Set exercise
Out of the lines below, please list those that hold the string "from".

++++ Material

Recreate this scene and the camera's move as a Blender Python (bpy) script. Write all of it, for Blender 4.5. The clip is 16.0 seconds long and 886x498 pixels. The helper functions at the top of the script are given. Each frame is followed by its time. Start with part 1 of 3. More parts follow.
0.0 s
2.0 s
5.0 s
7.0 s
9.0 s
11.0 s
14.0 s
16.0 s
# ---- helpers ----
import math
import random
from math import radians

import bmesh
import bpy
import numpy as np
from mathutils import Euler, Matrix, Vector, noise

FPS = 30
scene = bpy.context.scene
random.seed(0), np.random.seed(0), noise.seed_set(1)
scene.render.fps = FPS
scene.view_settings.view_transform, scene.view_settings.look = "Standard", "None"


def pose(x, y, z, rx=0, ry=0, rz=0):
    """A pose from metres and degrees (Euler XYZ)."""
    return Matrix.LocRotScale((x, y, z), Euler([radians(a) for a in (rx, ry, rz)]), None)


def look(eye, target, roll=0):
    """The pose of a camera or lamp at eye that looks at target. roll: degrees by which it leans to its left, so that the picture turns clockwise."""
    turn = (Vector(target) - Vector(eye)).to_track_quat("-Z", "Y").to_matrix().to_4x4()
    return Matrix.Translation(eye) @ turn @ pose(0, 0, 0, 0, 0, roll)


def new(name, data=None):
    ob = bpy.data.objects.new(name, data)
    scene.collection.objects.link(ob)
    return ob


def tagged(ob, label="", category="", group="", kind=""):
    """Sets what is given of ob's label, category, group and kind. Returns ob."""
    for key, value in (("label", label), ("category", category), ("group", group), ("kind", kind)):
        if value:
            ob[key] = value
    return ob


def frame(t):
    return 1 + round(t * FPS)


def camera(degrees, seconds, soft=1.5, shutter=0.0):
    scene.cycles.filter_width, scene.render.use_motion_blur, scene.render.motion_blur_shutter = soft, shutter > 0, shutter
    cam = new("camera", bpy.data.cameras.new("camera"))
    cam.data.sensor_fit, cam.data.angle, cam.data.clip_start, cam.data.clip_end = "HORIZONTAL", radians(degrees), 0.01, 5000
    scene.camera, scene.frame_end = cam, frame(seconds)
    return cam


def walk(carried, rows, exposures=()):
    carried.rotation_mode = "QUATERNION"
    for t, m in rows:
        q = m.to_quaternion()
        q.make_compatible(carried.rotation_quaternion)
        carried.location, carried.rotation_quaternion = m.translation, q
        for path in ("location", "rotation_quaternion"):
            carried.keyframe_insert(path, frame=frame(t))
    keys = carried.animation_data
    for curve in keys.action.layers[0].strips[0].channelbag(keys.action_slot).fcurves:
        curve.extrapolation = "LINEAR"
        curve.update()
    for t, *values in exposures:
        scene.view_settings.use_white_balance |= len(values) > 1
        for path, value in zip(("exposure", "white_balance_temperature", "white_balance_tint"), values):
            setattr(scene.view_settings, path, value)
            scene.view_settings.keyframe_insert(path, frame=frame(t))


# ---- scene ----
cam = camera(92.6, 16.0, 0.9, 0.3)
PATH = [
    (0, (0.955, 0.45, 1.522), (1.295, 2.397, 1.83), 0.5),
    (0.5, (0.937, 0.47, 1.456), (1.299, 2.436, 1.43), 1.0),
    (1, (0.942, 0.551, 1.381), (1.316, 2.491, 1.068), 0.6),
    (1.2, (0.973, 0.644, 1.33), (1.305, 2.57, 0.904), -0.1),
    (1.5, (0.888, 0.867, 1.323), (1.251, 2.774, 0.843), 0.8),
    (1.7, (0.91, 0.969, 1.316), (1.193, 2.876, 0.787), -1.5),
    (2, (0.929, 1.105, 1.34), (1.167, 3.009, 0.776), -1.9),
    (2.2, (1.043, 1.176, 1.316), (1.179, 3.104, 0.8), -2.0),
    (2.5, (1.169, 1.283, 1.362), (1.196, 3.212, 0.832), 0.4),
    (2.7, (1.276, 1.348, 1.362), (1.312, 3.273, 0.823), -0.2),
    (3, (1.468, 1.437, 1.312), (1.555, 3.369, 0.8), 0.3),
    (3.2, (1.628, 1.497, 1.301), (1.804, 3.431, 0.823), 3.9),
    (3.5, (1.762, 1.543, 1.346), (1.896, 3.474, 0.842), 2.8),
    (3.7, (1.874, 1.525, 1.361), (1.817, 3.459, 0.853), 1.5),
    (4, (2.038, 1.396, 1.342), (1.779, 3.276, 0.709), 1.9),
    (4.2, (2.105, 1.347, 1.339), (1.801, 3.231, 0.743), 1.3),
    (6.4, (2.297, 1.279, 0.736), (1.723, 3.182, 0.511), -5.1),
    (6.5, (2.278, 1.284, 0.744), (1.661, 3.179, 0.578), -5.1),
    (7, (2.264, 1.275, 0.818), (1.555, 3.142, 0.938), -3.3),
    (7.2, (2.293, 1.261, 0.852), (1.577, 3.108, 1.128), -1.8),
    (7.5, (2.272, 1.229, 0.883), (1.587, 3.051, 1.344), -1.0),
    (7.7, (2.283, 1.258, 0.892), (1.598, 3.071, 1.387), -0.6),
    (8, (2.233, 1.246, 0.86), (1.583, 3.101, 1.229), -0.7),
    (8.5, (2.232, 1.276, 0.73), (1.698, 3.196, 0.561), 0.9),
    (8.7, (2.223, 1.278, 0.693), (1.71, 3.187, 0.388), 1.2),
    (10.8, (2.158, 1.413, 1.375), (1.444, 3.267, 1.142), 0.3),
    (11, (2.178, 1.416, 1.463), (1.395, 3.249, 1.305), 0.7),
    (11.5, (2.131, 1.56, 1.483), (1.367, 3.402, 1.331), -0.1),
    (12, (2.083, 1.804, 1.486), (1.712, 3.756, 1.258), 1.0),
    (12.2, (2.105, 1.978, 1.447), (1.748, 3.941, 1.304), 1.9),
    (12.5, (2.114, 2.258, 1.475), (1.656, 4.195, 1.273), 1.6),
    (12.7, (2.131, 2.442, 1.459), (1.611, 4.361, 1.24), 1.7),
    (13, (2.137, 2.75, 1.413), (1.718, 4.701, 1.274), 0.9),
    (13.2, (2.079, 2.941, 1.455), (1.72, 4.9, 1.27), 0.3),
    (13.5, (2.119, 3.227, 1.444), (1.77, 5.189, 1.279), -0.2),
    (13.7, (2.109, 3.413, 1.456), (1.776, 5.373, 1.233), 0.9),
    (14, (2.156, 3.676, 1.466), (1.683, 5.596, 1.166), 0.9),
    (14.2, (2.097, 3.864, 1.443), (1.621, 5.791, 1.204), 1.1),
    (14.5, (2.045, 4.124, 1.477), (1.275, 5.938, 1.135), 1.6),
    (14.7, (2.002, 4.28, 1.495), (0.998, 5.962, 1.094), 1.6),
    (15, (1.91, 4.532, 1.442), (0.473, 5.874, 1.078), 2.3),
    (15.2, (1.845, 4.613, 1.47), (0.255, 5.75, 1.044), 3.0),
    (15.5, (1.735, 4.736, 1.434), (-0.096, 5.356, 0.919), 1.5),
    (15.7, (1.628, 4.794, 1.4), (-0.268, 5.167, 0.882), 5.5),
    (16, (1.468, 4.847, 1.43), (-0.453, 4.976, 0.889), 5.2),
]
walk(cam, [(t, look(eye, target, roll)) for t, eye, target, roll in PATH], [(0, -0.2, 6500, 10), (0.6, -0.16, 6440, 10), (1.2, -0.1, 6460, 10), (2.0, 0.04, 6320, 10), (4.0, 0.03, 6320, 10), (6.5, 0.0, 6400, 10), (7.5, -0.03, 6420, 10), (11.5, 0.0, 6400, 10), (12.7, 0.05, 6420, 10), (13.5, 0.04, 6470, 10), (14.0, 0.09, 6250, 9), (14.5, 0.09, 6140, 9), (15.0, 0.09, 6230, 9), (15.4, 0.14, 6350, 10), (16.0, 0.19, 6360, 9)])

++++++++

Written solution
from math import radians
from mathutils import Euler, Matrix, Vector, noise
    """A pose from metres and degrees (Euler XYZ)."""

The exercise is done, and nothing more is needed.